To help reduce harmful emissions among its highest polluting industries, China will launch the world’s largest national carbon trading program in 2017.

It announced the commitment on Friday in a joint statement with the United States, which also outlined plans to reduce industrial emissions by 32 percent by 2030.

This was welcome news from the world’s largest greenhouse gas producer, but many were left wondering whether the cap-and-trade incentive system, which has had mixed results around the world, will work there, particularly because of China's precarious economy.

"With slowing energy demand in a slowing economy, the last thing these companies want is an extra cost associated with a carbon emissions commitment,” Tian Miao, an analyst at North Square Blue Oak, a London research firm, told Bloomberg. "...The launch of a nationwide market at a time when they are having a difficult time to survive has the risk of not having enthusiastic participants at first,” he added.

The targeted industries in China include power generators, steel and cement producers, and other industrial sectors, Friday’s announcement said. And they're not producing just greenhouse gases that are warming the planet, but also air pollution that causes about 4,000 deaths each day in China, according to one study.

In November, the country pledged to reach its peak of carbon dioxide emissions no later than 2030.

One of the ways it plans to do this is by incentivizing major polluters to reduce emissions by handing out a limited number of permits based on a national emissions cap. Smaller polluters left with extra permits can sell their excess permits to the biggest polluters, thereby making an extra profit. China is already piloting the program in several provinces.

The cap-and-trade approach was initially launched in the US with the Clean Air Act of 1990, which aimed to reduce air pollution. By 2013, The New York Times reports, sulfur dioxide emissions dropped 80 percent in the United States, to levels well below the requirements.
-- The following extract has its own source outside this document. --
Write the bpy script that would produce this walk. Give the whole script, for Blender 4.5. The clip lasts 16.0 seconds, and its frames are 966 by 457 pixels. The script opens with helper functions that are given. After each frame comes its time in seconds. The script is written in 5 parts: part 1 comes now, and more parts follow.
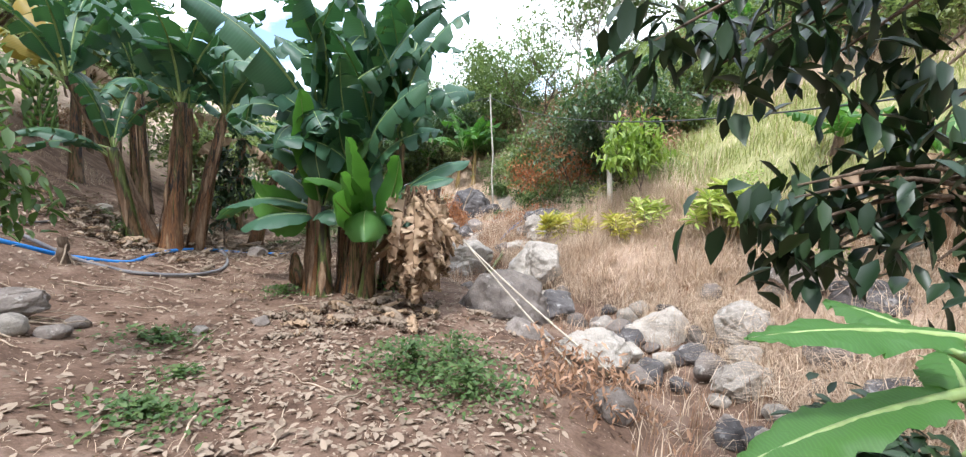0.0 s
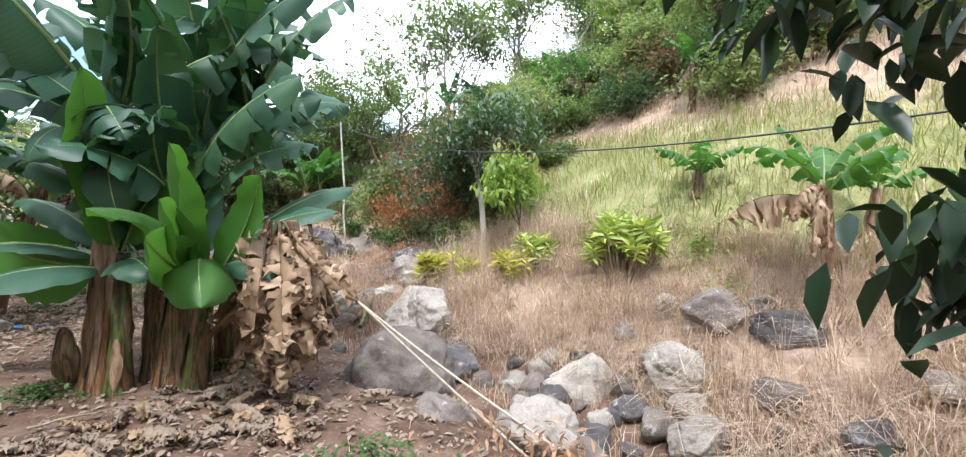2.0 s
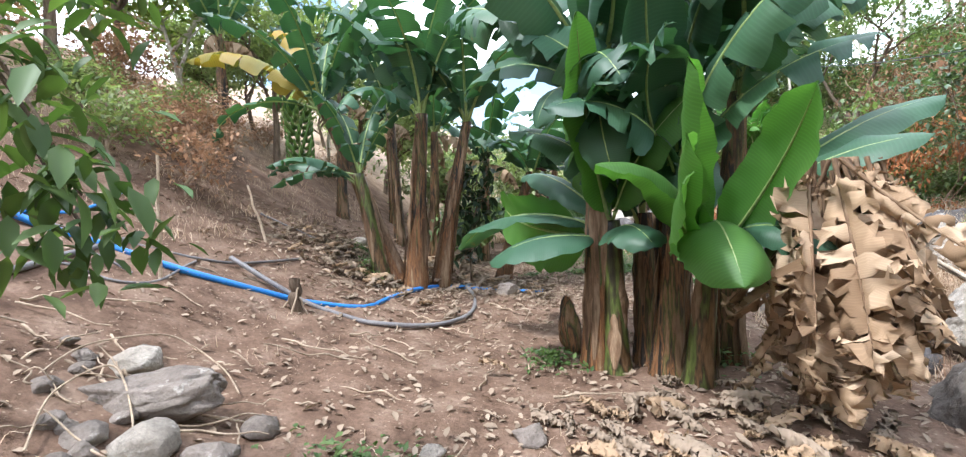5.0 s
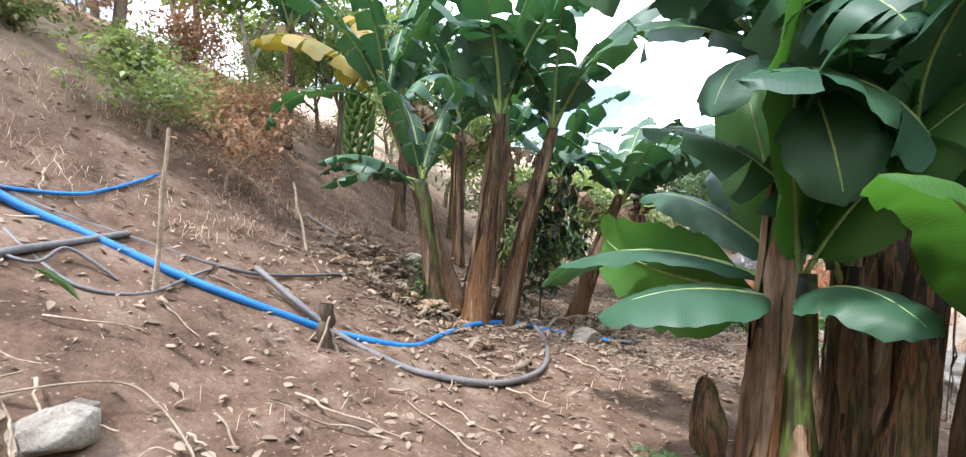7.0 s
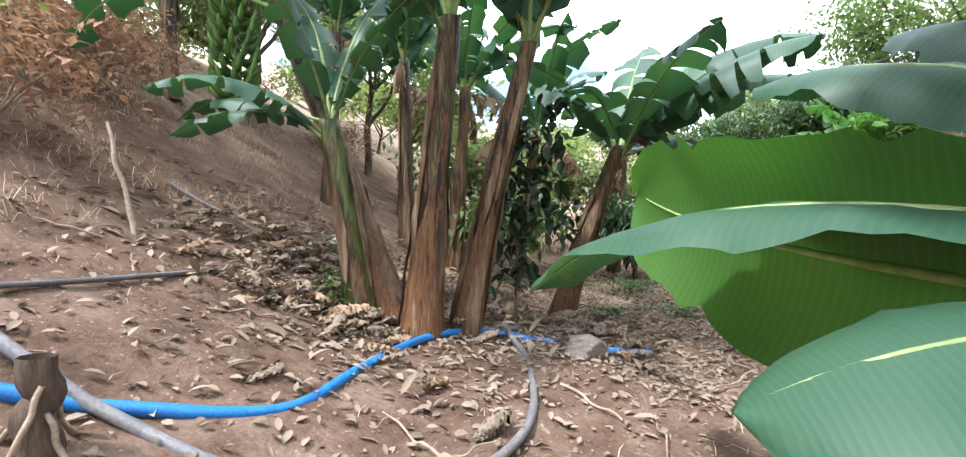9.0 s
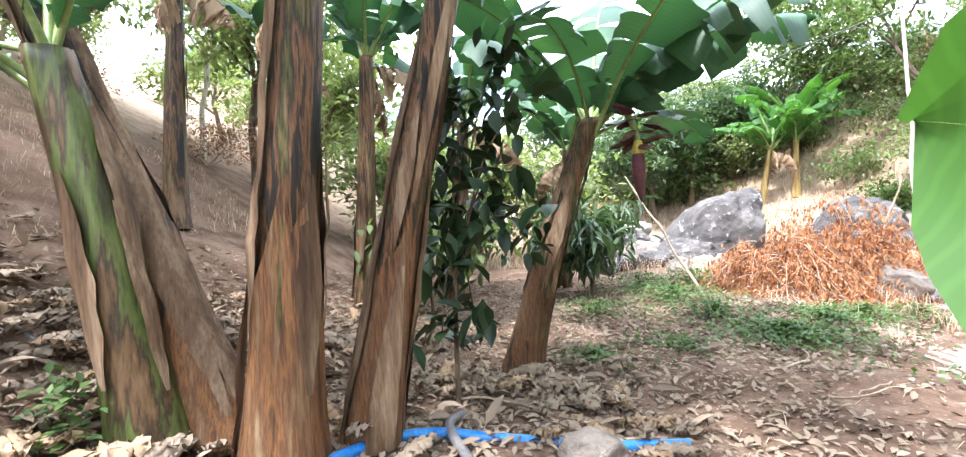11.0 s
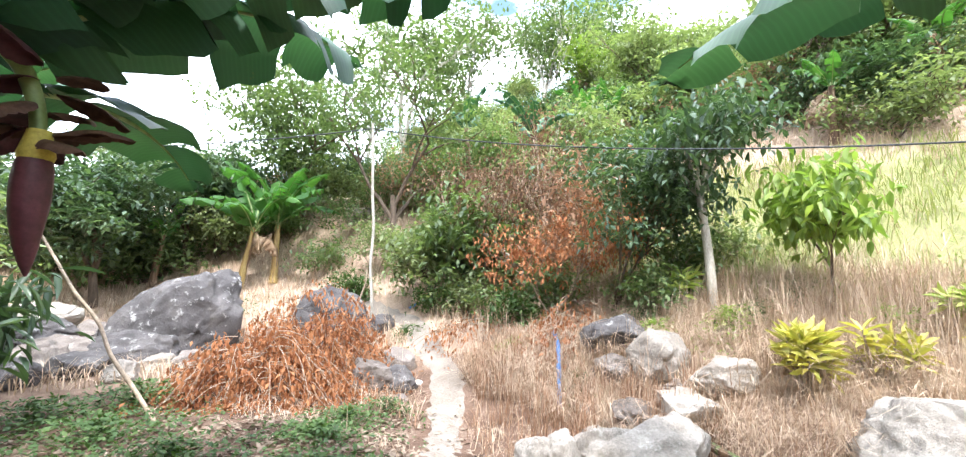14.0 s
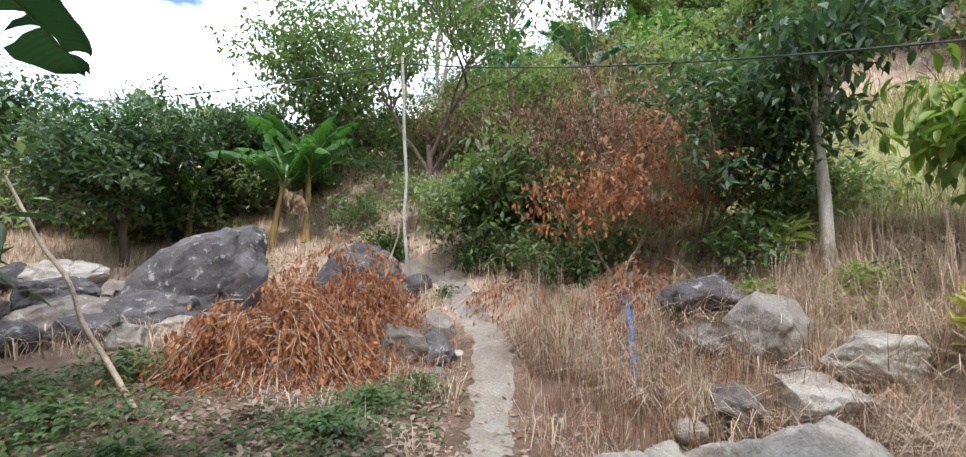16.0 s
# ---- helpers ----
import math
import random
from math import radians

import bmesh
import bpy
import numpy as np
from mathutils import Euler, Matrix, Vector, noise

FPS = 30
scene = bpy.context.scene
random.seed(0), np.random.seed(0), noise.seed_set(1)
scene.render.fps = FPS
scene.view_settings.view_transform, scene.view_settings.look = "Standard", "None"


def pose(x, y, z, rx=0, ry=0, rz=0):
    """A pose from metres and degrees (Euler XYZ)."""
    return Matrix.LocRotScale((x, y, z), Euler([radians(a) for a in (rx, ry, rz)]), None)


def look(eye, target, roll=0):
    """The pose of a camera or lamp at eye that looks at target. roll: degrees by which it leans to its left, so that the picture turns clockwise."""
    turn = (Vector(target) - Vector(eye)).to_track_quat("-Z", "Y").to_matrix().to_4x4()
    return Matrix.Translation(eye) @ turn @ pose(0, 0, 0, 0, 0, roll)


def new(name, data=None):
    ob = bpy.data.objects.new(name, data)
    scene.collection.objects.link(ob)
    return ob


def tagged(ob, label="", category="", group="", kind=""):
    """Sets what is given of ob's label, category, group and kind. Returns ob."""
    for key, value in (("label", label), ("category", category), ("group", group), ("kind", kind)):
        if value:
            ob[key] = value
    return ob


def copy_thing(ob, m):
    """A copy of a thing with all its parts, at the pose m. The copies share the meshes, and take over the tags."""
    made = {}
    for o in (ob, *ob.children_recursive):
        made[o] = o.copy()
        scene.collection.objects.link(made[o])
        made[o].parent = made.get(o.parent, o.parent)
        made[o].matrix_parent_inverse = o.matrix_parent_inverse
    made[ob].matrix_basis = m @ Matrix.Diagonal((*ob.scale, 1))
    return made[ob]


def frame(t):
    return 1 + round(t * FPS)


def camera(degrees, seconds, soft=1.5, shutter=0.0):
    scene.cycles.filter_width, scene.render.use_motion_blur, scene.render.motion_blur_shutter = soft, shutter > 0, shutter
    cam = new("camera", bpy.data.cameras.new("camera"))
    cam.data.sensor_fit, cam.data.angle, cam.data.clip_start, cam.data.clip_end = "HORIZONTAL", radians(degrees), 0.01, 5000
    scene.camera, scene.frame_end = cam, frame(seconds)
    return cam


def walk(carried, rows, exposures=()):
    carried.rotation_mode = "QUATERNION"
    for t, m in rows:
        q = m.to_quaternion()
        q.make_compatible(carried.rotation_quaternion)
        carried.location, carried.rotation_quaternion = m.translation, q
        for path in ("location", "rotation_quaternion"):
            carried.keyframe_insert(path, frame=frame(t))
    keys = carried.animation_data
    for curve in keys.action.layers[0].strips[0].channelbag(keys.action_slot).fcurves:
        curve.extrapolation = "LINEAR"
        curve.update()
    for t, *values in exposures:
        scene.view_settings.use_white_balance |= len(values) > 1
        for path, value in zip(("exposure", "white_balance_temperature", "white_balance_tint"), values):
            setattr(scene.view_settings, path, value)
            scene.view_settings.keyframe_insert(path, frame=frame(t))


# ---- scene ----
cam = camera(92.6, 16.0, soft=1.25)
PATH = [
    (0.0, (0.838, 0.976, 1.477), (0.305, 5.918, 0.940), 2.59),
    (0.5, (0.548, 1.329, 1.450), (0.719, 6.309, 1.042), 3.17),
    (1.0, (0.453, 1.739, 1.388), (0.930, 6.715, 1.264), 1.79),
    (1.5, (0.280, 2.115, 1.337), (0.837, 7.082, 1.194), 1.38),
    (2.0, (0.059, 2.422, 1.372), (1.228, 7.283, 1.322), 2.09),
    (2.5, (-0.086, 2.719, 1.337), (0.579, 7.672, 1.477), 1.47),
    (3.0, (-0.238, 2.889, 1.342), (-0.454, 7.882, 1.509), 1.65),
    (3.5, (-0.477, 2.997, 1.353), (-1.728, 7.838, 1.289), 1.40),
    (4.0, (-0.627, 3.092, 1.256), (-2.612, 7.679, 1.090), 0.33),
    (4.5, (-0.709, 3.370, 1.222), (-3.115, 7.749, 1.045), -1.39),
    (5.0, (-1.000, 3.635, 1.147), (-3.810, 7.762, 0.879), -2.55),
    (5.2, (-1.126, 3.726, 1.172), (-4.003, 7.807, 0.909), -2.87),
    (7.3, (-2.195, 4.789, 1.139), (-5.474, 8.564, 1.109), 2.85),
    (7.5, (-2.253, 4.977, 1.113), (-5.493, 8.785, 1.087), 2.56),
    (8.0, (-2.514, 5.452, 1.080), (-5.565, 9.412, 0.969), 1.69),
    (8.2, (-2.669, 5.611, 1.024), (-5.691, 9.589, 0.813), 1.69),
    (10.3, (-4.314, 7.503, 0.956), (-7.035, 11.692, 0.730), -2.42),
    (10.5, (-4.376, 7.634, 0.934), (-6.964, 11.906, 0.702), -2.27),
    (11.0, (-4.515, 8.004, 0.955), (-6.801, 12.448, 0.797), -2.13),
    (11.5, (-4.674, 8.323, 0.930), (-5.861, 13.178, 1.073), -1.87),
    (12.0, (-4.781, 8.647, 1.016), (-4.485, 13.638, 1.121), -2.63),
    (12.5, (-4.774, 8.950, 0.995), (-3.563, 13.800, 1.128), -2.87),
    (13.0, (-4.795, 9.284, 0.995), (-2.890, 13.903, 1.199), -1.75),
    (13.5, (-4.781, 9.615, 0.995), (-2.098, 13.817, 1.381), 0.74),
    (14.0, (-4.631, 9.896, 0.981), (-1.972, 14.074, 1.667), 1.20),
    (14.5, (-4.519, 10.209, 0.961), (-1.892, 14.382, 1.783), 1.56),
    (15.0, (-4.350, 10.505, 0.932), (-1.681, 14.686, 1.561), 1.72),
    (15.5, (-4.130, 10.774, 0.913), (-1.694, 15.116, 1.381), 1.14),
    (16.0, (-3.993, 11.129, 0.903), (-1.694, 15.561, 1.162), 1.03),
]
EXPOSURES = [(t, stops, 6000, 10) for t, stops in ((0.0, 0.60), (1.5, 0.62), (2.5, 0.36), (3.3, 0.08), (4.0, 0.36), (4.5, 0.88), (5.0, 1.0), (8.0, 1.06), (10.5, 1.4), (11.1, 1.8), (11.5, 1.5), (12.0, 1.36), (12.5, 1.36), (13.5, 1.23), (14.0, 1.28), (14.5, 1.04), (15.0, 0.52), (16.0, 0.19))]

walk(cam, [(t, look(eye, target, roll)) for t, eye, target, roll in PATH], exposures=EXPOSURES)

# ---- light ----
SUN_EL, SUN_AZ = radians(60), radians(205)      # azimuth clockwise from +y
world = bpy.data.worlds.new("sky")
scene.world = world
world.use_nodes = True
wn, wl = world.node_tree.nodes, world.node_tree.links
wn.clear()
sky = wn.new("ShaderNodeTexSky")
sky.sky_type, sky.sun_disc, sky.sun_elevation, sky.sun_rotation = "NISHITA", False, SUN_EL, SUN_AZ
sky.air_density, sky.dust_density = 1.0, 1.5
tc = wn.new("ShaderNodeTexCoord")
mp = wn.new("ShaderNodeMapping")
mp.inputs["Scale"].default_value = (1.0, 1.0, 2.2)
cl = wn.new("ShaderNodeTexNoise")
cl.inputs["Scale"].default_value, cl.inputs["Detail"].default_value, cl.inputs["Roughness"].default_value = 2.6, 7, 0.55
rp = wn.new("ShaderNodeValToRGB")
rp.color_ramp.elements[0].position, rp.color_ramp.elements[1].position = 0.41, 0.55
mx = wn.new("ShaderNodeMix")
mx.data_type = "RGBA"
mx.inputs["B"].default_value = (12.5, 12.9, 13.6, 1)
bg = wn.new("ShaderNodeBackground")
bg.inputs["Strength"].default_value = 0.22
wo = wn.new("ShaderNodeOutputWorld")
wl.new(tc.outputs["Generated"], mp.inputs["Vector"])
wl.new(mp.outputs["Vector"], cl.inputs["Vector"])
wl.new(cl.outputs["Fac"], rp.inputs["Fac"])
wl.new(rp.outputs["Color"], mx.inputs["Factor"])
wl.new(sky.outputs["Color"], mx.inputs["A"])
wl.new(mx.outputs["Result"], bg.inputs["Color"])
wl.new(bg.outputs["Background"], wo.inputs["Surface"])
sun = new("sun", bpy.data.lights.new("sun", "SUN"))
sun.data.energy, sun.data.angle, sun.data.color = 3.4, radians(5.0), (1.0, 0.975, 0.94)
sun.matrix_world = look((0, 0, 60), (-60 * math.sin(SUN_AZ) * math.cos(SUN_EL), -60 * math.cos(SUN_AZ) * math.cos(SUN_EL), 60 - 60 * math.sin(SUN_EL)))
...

In Europe, the scheme launched in 2005 hasn’t been quite as successful, reports the Times, mainly because of a too-high emissions cap that was easily met, leaving a surplus of about two billion permits.

“In the short term I don’t think it will be the major way China reduces emissions,” Song Ranping, climate expert at the World Resources Institute, told the Times. “The main drivers will be other policies like energy efficiency policies and renewable energy policies. But over the long term, an emissions trading scheme does have the potential to be the main driver of carbon reductions.”

China does have a backup plan to complement the cap-and-trade one. In Friday’s statement, it committed to phasing out some fossil fuel-based energy generation and producing 20 percent of its electricity from renewable sources like wind and solar by 2030.

“China’s ‘green dispatch’ system will prioritize power generation from renewable sources, and establish guidelines to accept electricity first from the most efficient and lowest-polluting fossil fuel generators,” the statement says.

With $89 billion invested in clean energy projects in 2014, China is already the world’s biggest investor in this sector, according to research organization Climate Central. Its coal use fell in 2014 for the first time in 14 years, suggesting that it likely could reach its 2030 emissions peak earlier than expected.